大学等での学習意欲を高めることにつながる。(仕事をしてみると、○○の分野の知識をぜひ学びたいって思う事がありますよね。)

大学等の単位として認められる。

就職活動に有利になる(と考えられる)。

このように学生さんにとっては、職業適性の確認、学習意欲の向上、就職活動での自己PR材料の獲得などのメリットが享受できます。


企業側のインターンシップのメリットは

採用後のミスマッチを防ぐことができる。

受け入れ元の大学等と関係性を深めることができる。

自社の知名度の向上を図ることができる。(知名度が低い企業であっても、受け入れた学生やその周りには知ってもらえます。)

無給もしくは限りなく低い報酬でインターンに雑用をやらせることができるので、コスト削減につながる(あ、念のため言っておきますが、これは冗談ですよ?)


企業側はこのような将来の採用候補となる学生さんを知ることができ、採用後のミスマッチを減らす効果があります。また、大学など教育機関との関係強化、自社ブランド力向上といった利点を享受できます。



このように、双方にメリットが大きい事や、国が推進していることもあって広がってきています。インターンシップで得た経験は、働く力= エンプロイアビリティ の向上にも直結します。

インターンシップは、学生にも企業にもメリットがある制度で、採用活動と教育活動の両面で価値を持つ制度です。

社会を知り、自分の将来を考えるための貴重な経験になるので、チャンスがあれば積極的に参加すると良いでしょう。

なお、インターンシップは参加する際は期間、内容、報酬、評価基準を事前に確認し、自分の目的に合ったプログラムを選ぶことが重要です。

■インターンシップの報酬と労働

インターンシップは多様化しており、報酬があるかどうか、労働契約に当たるかどうかが論点となっています。

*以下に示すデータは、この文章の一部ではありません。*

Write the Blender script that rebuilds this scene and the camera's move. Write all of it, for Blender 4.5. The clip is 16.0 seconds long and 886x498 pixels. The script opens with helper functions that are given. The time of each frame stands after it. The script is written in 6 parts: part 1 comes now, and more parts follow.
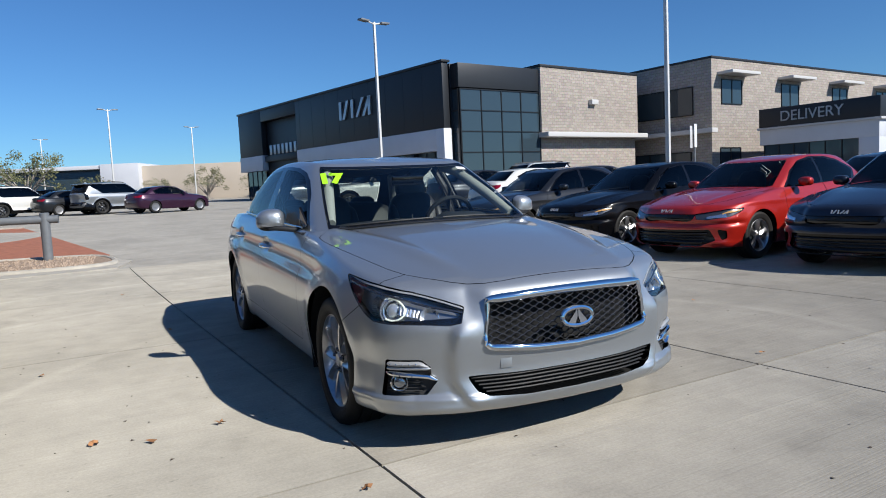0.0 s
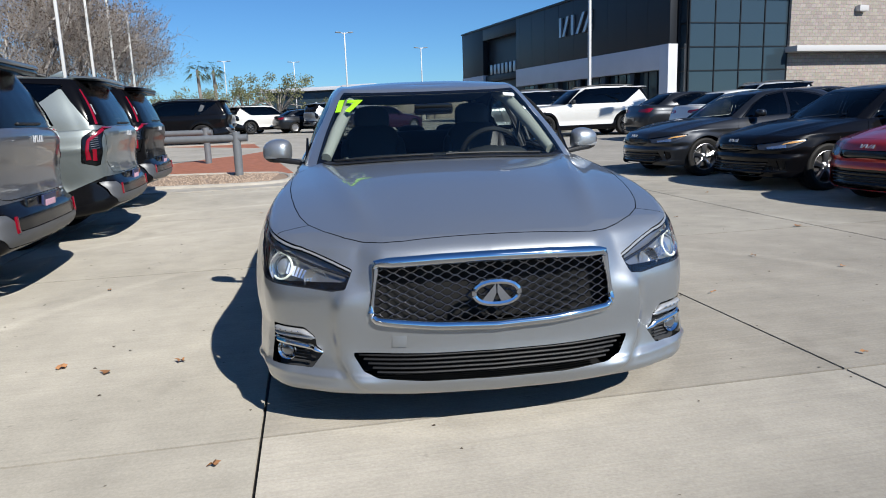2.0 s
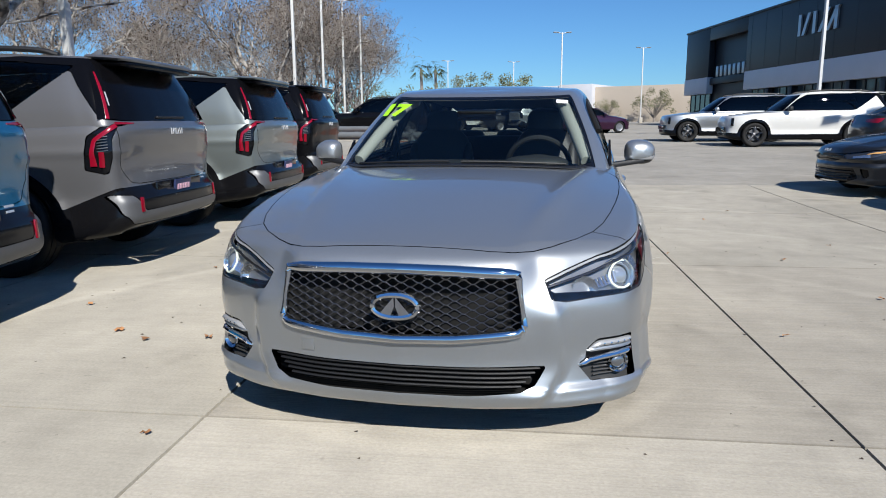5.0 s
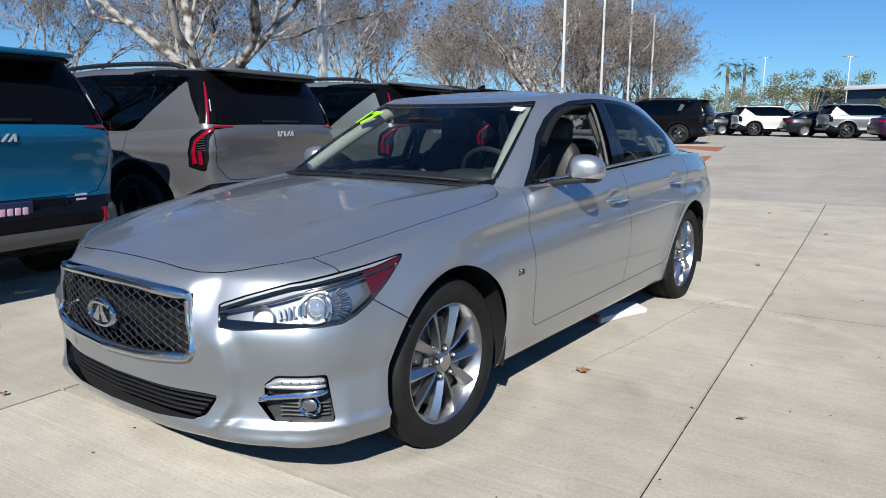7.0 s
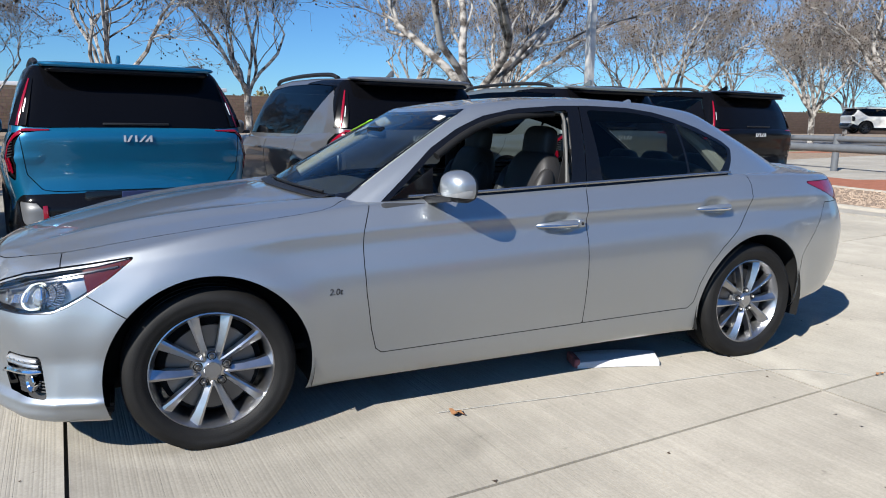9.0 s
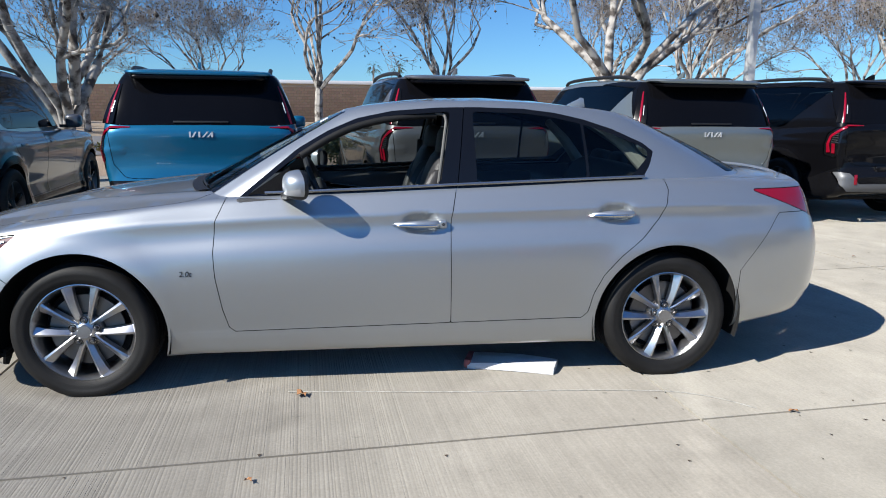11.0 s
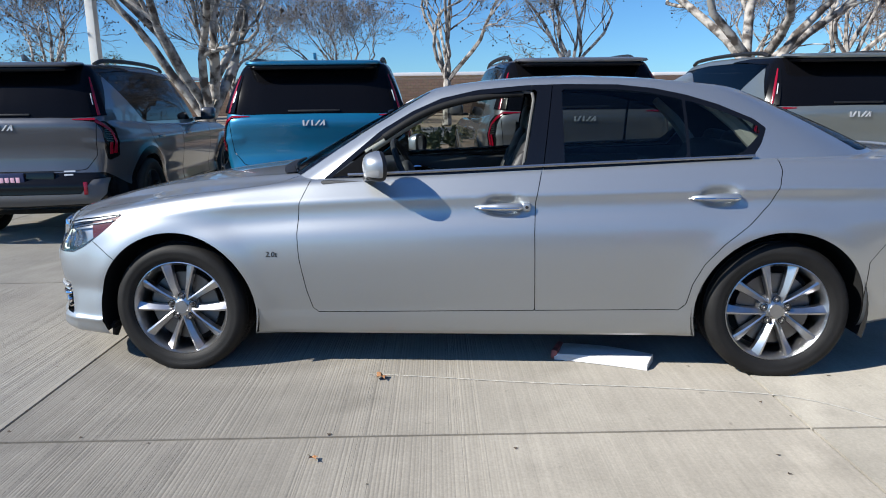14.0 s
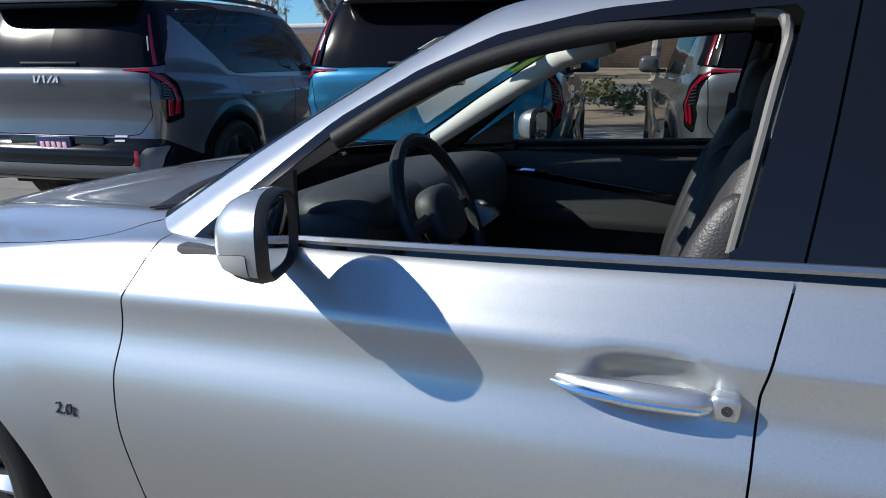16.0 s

一般的には教育訓練や職業体験を目的としている場合、無休(報酬なし)で行われます。他方で、実務を補助したり実質的に労務提供を行っている事となることも多いため、有給インターンシップとして労働契約の対象となることも多いです。

なお、受け入れ側として、しっかりとした受け入れ態勢を構築せずに、接客や清掃、データ入力などを漫然とやってもらうなどでは、実質的な労働になってしまうため労働契約が必要となってきます。

いずれにしてもアルバイトとは違う事を明確にしておかないと受け入れ側としてもリスクが出てきてしまいます。

このような判断が難しいケースに備えて、文部科学省、厚生労働省、経済産業省は共同で「インターンシップの適正な実施に関する基本的考え方」を公表し、


「インターンシップの実施にあたり、受け入れる企業等と学生の間に使用従属関係等があると認められる場合など、労働関係法令が適用される場合もあることに留意する必要があり、その場合には、企業等において労働関係法令が遵守される必要がある。」
出典:インターンシップの適正な実施に関する基本的考え方
https://www.mext.go.jp/content/20210125-mxt_senmon02-000012347_11.pdf


と、指揮命令の下で働いていたり、教育目的を欠いたものは「労働関係法令の適用対象」であるとしています。